[guided]The goal is to build coordinates in which the output and dynamics take the canonical form. Let $A\in\mathbb R^{n\times n}$ have characteristic polynomial $p$, and let $C:\mathbb R^n\to\mathbb R$ be a linear map such that $(C,A)$ is observable. Define the observability matrix $\mathcal O(C,A)\in\mathbb R^{n\times n}$ by making its $k$-th row equal to $CA^{k-1}$ for $1\leq k\leq n$. For a single-output pair, observability means precisely that this $n\times n$ observability matrix has rank $n$, hence $\mathcal O(C,A)$ is invertible. Set
\begin{align*}
P=\mathcal O(C,A)^{-1}.
\end{align*}
The observable coordinate vector is $z=\mathcal O(C,A)x$, equivalently $x=Pz$, for a state vector $x\in\mathbb R^n$.

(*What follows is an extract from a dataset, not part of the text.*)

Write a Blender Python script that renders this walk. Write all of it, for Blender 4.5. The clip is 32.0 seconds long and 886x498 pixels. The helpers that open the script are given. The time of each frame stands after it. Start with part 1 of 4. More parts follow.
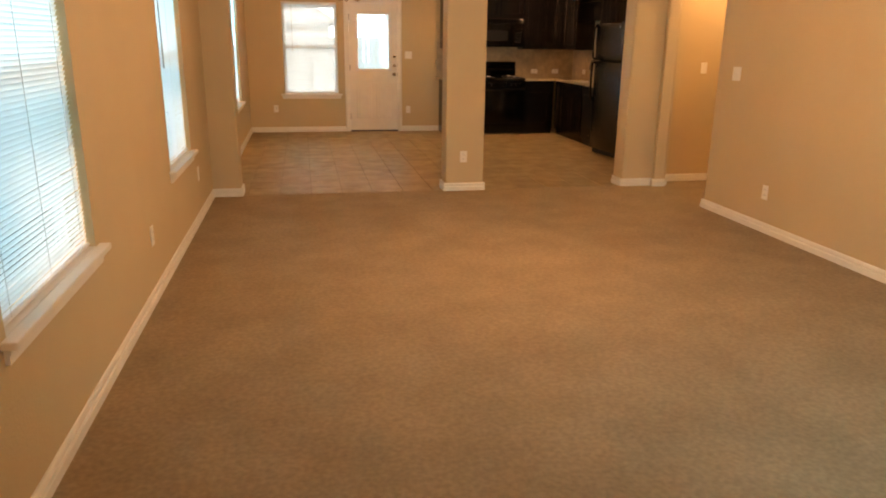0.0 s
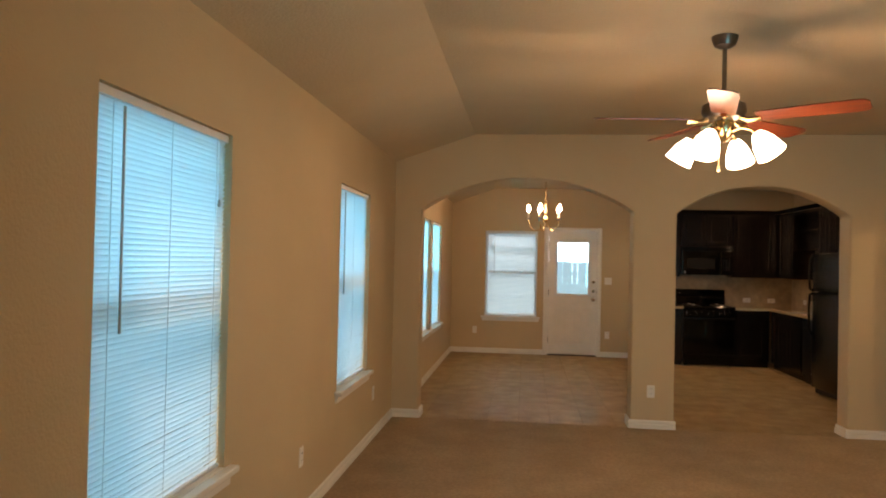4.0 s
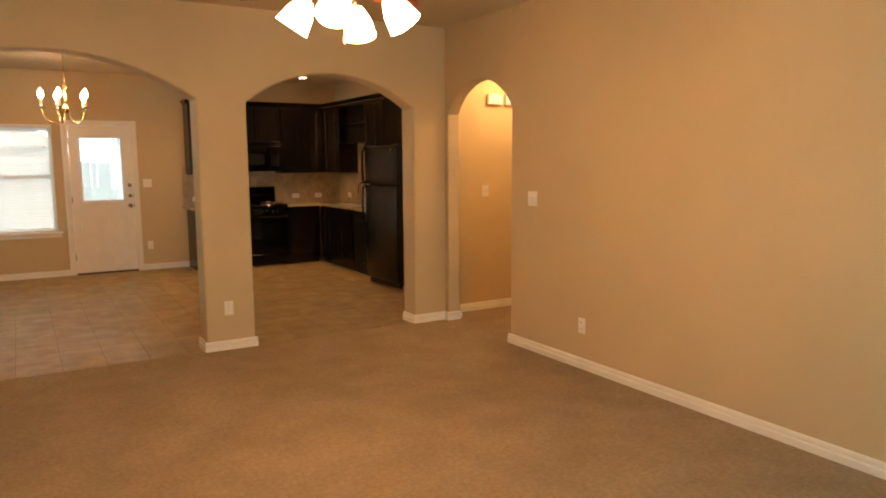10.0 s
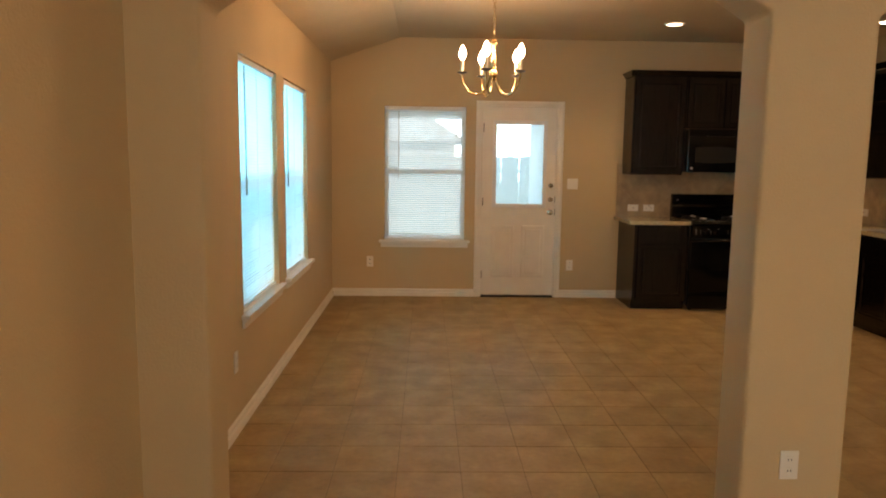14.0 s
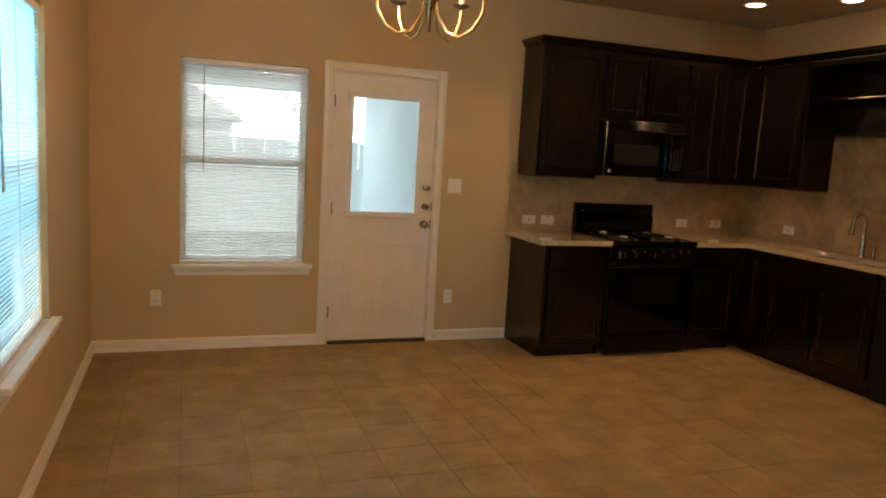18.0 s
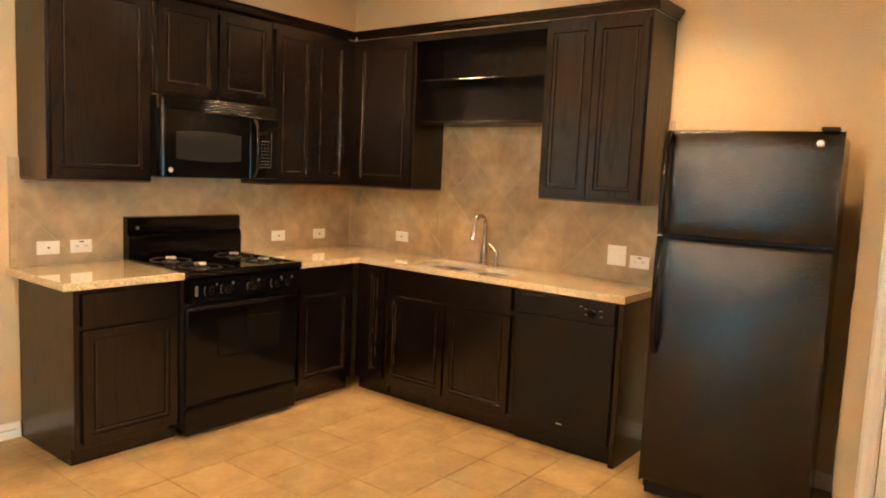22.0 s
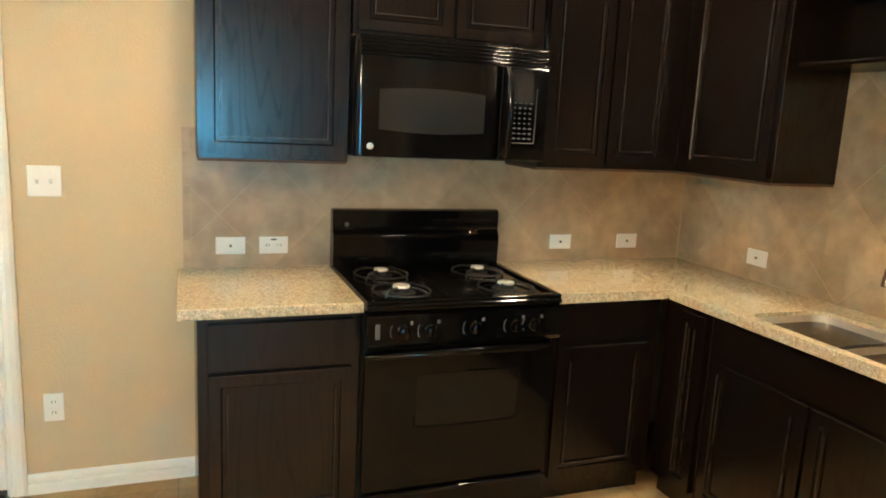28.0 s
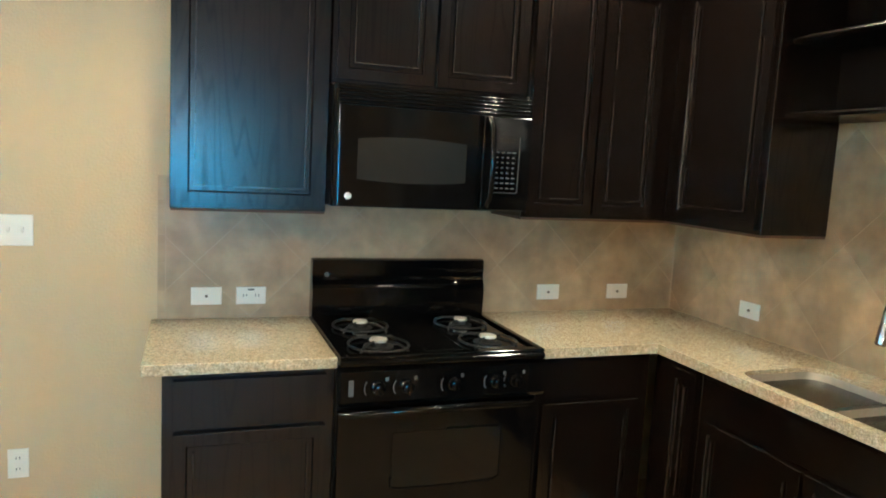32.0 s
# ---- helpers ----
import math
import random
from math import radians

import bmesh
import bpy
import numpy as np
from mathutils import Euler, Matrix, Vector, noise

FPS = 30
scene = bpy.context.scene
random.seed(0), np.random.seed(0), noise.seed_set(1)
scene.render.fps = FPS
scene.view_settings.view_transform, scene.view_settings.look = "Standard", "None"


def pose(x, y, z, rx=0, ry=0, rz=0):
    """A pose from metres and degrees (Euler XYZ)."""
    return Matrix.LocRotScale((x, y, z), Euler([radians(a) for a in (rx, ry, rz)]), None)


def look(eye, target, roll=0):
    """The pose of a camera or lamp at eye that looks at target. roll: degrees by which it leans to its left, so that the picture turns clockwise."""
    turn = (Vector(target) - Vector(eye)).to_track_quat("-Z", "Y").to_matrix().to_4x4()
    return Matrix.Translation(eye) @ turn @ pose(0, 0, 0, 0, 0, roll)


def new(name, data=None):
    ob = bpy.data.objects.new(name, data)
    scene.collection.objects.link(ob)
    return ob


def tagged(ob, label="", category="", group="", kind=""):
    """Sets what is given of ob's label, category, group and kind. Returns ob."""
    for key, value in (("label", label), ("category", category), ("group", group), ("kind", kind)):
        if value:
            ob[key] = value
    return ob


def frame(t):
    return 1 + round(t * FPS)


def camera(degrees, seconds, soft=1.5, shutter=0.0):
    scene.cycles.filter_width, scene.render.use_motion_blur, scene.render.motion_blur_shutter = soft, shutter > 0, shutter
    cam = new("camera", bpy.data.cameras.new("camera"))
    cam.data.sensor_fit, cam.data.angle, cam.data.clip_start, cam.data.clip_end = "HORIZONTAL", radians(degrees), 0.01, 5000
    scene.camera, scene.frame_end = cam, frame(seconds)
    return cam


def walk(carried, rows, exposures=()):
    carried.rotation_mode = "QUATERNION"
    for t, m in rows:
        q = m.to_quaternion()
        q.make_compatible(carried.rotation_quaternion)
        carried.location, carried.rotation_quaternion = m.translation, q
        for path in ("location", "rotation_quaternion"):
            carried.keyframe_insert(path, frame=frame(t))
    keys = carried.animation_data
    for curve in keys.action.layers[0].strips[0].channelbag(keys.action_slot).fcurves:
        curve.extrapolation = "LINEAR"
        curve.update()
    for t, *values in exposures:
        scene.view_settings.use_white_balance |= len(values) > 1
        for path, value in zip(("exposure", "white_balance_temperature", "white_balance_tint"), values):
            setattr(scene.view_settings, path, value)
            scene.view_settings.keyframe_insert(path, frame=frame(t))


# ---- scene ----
cam = camera(64.01, 32.0, soft=1.9)
PATH = [
    (0, (0.226, -0.181, 1.482), (0.595, 1.703, 0.920), 0.71),
    (0.5, (0.247, -0.195, 1.459), (0.568, 1.629, 0.704), 0.83),
    (1, (0.254, -0.191, 1.445), (0.547, 1.598, 0.601), 0.91),
    (1.5, (0.258, -0.185, 1.438), (0.535, 1.544, 0.472), 0.45),
    (2, (0.268, -0.173, 1.463), (0.584, 1.594, 0.581), 0.19),
    (2.5, (0.301, -0.126, 1.487), (0.591, 1.740, 0.828), -0.31),
    (3, (0.447, -0.105, 1.519), (0.487, 1.839, 1.050), -1.19),
    (3.5, (0.568, -0.095, 1.500), (0.383, 1.879, 1.236), -0.25),
    (4, (0.612, -0.013, 1.549), (0.380, 1.973, 1.580), 1.27),
    (4.5, (0.615, 0.083, 1.568), (0.489, 2.069, 1.773), 3.06),
    (6.5, (0.556, 0.202, 1.510), (0.601, 2.187, 1.269), 3.12),
    (7, (0.529, 0.243, 1.479), (0.602, 2.202, 1.081), 2.73),
    (7.5, (0.536, 0.379, 1.458), (0.628, 2.319, 0.980), 2.76),
    (8, (0.583, 0.645, 1.445), (0.710, 2.593, 1.006), 2.25),
    (8.5, (0.503, 0.822, 1.468), (1.025, 2.710, 1.063), 3.21),
    (9, (0.373, 0.913, 1.442), (1.361, 2.602, 1.024), 2.36),
    (9.5, (0.347, 0.952, 1.461), (1.392, 2.607, 1.049), 0.86),
    (10, (0.387, 1.012, 1.555), (1.402, 2.717, 1.306), -0.42),
    (10.5, (0.322, 1.143, 1.528), (1.308, 2.875, 1.350), 1.04),
    (11, (0.315, 1.505, 1.533), (1.186, 3.297, 1.372), 1.08),
    (11.5, (0.203, 1.904, 1.509), (0.722, 3.831, 1.376), 0.55),
    (12, (0.251, 2.413, 1.505), (0.651, 4.367, 1.360), 0.91),
    (12.5, (0.294, 2.898, 1.498), (0.531, 4.877, 1.331), 0.22),
    (13, (0.309, 3.311, 1.467), (0.381, 5.300, 1.274), 1.01),
    (13.5, (0.326, 3.800, 1.489), (0.446, 5.783, 1.258), 1.12),
    (14, (0.399, 4.281, 1.513), (0.445, 6.264, 1.260), 0.73),
    (14.5, (0.473, 4.647, 1.529), (0.412, 6.626, 1.243), 1.51),
    (16.5, (0.366, 5.900, 1.467), (0.495, 7.884, 1.257), 0.73),
    (17, (0.351, 6.167, 1.390), (0.480, 8.158, 1.252), 0.83),
    (17.5, (0.109, 6.447, 1.375), (0.379, 8.419, 1.178), 3.98),
    (18, (-0.025, 6.711, 1.525), (0.657, 8.571, 1.252), 3.33),
    (18.5, (0.135, 6.802, 1.500), (1.104, 8.524, 1.191), 3.05),
    (19, (0.229, 6.923, 1.530), (1.320, 8.574, 1.244), 2.15),
    (19.5, (0.296, 7.168, 1.489), (1.558, 8.696, 1.218), 2.78),
    (20, (0.361, 7.381, 1.509), (1.797, 8.749, 1.257), 2.26),
    (20.5, (0.537, 7.566, 1.482), (2.041, 8.866, 1.254), 2.45),
    (21, (0.681, 7.678, 1.476), (2.148, 9.021, 1.271), 1.82),
    (21.5, (0.845, 7.862, 1.484), (2.379, 9.126, 1.264), 2.25),
    (22, (0.983, 8.015, 1.500), (2.552, 9.237, 1.285), 2.59),
    (22.5, (1.177, 8.164, 1.492), (2.694, 9.449, 1.273), 1.78),
    (23, (1.307, 8.275, 1.506), (2.785, 9.606, 1.295), 2.01),
    (23.5, (1.416, 8.431, 1.518), (2.948, 9.697, 1.289), 2.62),
    (24, (1.448, 8.465, 1.511), (3.157, 9.477, 1.272), 2.79),
    (24.5, (1.425, 8.484, 1.497), (3.201, 9.366, 1.239), 2.58),
    (25, (1.448, 8.518, 1.510), (3.208, 9.421, 1.215), 2.56),
    (25.5, (1.552, 8.594, 1.529), (3.176, 9.716, 1.207), 2.48),
    (26, (1.760, 8.670, 1.532), (3.120, 10.102, 1.213), 1.54),
    (26.5, (1.932, 8.716, 1.549), (3.038, 10.353, 1.235), 1.64),
    (28.5, (2.552, 9.054, 1.550), (3.151, 10.926, 1.180), 2.91),
    (29, (2.564, 9.066, 1.534), (3.098, 10.952, 1.139), 2.85),
    (29.5, (2.563, 9.067, 1.526), (3.126, 10.940, 1.110), 2.80),
    (30, (2.558, 9.063, 1.538), (3.132, 10.924, 1.082), 2.93),
    (30.5, (2.561, 9.058, 1.569), (3.157, 10.930, 1.195), 3.11),
    (31, (2.572, 9.043, 1.574), (3.201, 10.917, 1.270), 3.21),
    (31.5, (2.579, 9.035, 1.573), (3.226, 10.910, 1.311), 3.43),
    (32, (2.583, 9.034, 1.582), (3.256, 10.902, 1.343), 3.06),
]
EXPOSURES = [
    (0.0, 0.4, 10200, 41), (2.0, 0.64, 11000, 41), (3.0, 0.5, 8700, 33), (4.0, -0.25, 7700, 29), (6.5, 0.1, 8700, 34), (8.0, 0.3, 9800, 38), (9.0, 0.25, 10700, 41), (10.5, 0.35, 10200, 39), (11.5, 0.45, 8900, 32), (13.0, 0.0, 7000, 22), (14.0, 0.05, 8300, 30),
    (17.0, -0.25, 6900, 26), (18.0, -0.1, 8800, 33), (19.0, 0.65, 9000, 37), (20.0, 1.4, 9500, 40), (21.0, 1.8, 8700, 35), (23.0, 2.15, 6900, 18), (24.5, 1.88, 5250, 6), (26.0, 1.95, 6200, 12), (29.0, 1.72, 5250, 3), (32.0, 1.68, 4750, 0)]
walk(cam, [(t, look(eye, target, roll)) for t, eye, target, roll in PATH], EXPOSURES)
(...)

We next compute how the dynamics look in these coordinates. Multiplying $\mathcal O(C,A)$ on the right by $A$ shifts the rows: the first $n-1$ rows of $\mathcal O(C,A)A$ are $CA,CA^2,\dots,CA^{n-1}$, which are exactly the second through $n$-th rows of $\mathcal O(C,A)$. The only row not obtained by this shift is the last row, $CA^n$. Since $A\in\mathbb R^{n\times n}$ is a square real matrix and $p$ is its characteristic polynomial, the [Cayley-Hamilton theorem](/theorems/921) gives $p(A)=0$. Thus
\begin{align*}
A^n+a_{n-1}A^{n-1}+\cdots+a_1A+a_0I_n=0.
\end{align*}
Multiplying this identity on the left by the linear map $C$ gives
\begin{align*}
CA^n=-a_{n-1}CA^{n-1}-\cdots-a_1CA-a_0C.
\end{align*}
Therefore the last row of $\mathcal O(C,A)A$ is the linear combination of the rows of $\mathcal O(C,A)$ with coefficients $-a_0,-a_1,\dots,-a_{n-1}$. Comparing this row-shift structure with the entrywise definition of $A_o$, we obtain
\begin{align*}
\mathcal O(C,A)A=A_o\mathcal O(C,A).
\end{align*}
Now multiply on the right by $\mathcal O(C,A)^{-1}=P$ to get
\begin{align*}
P^{-1}AP=A_o.
\end{align*}
Finally, the first row of $\mathcal O(C,A)$ is $C$, while the first row of the identity matrix is $C_o$. Hence
\begin{align*}
CP=C\mathcal O(C,A)^{-1}=C_o.
\end{align*}
Thus, in the observable coordinate basis determined by $P$, the pair $(C,A)$ becomes $(C_o,A_o)$. This proves that every observable single-output pair with characteristic polynomial $p$ is similar to the canonical pair.[/guided]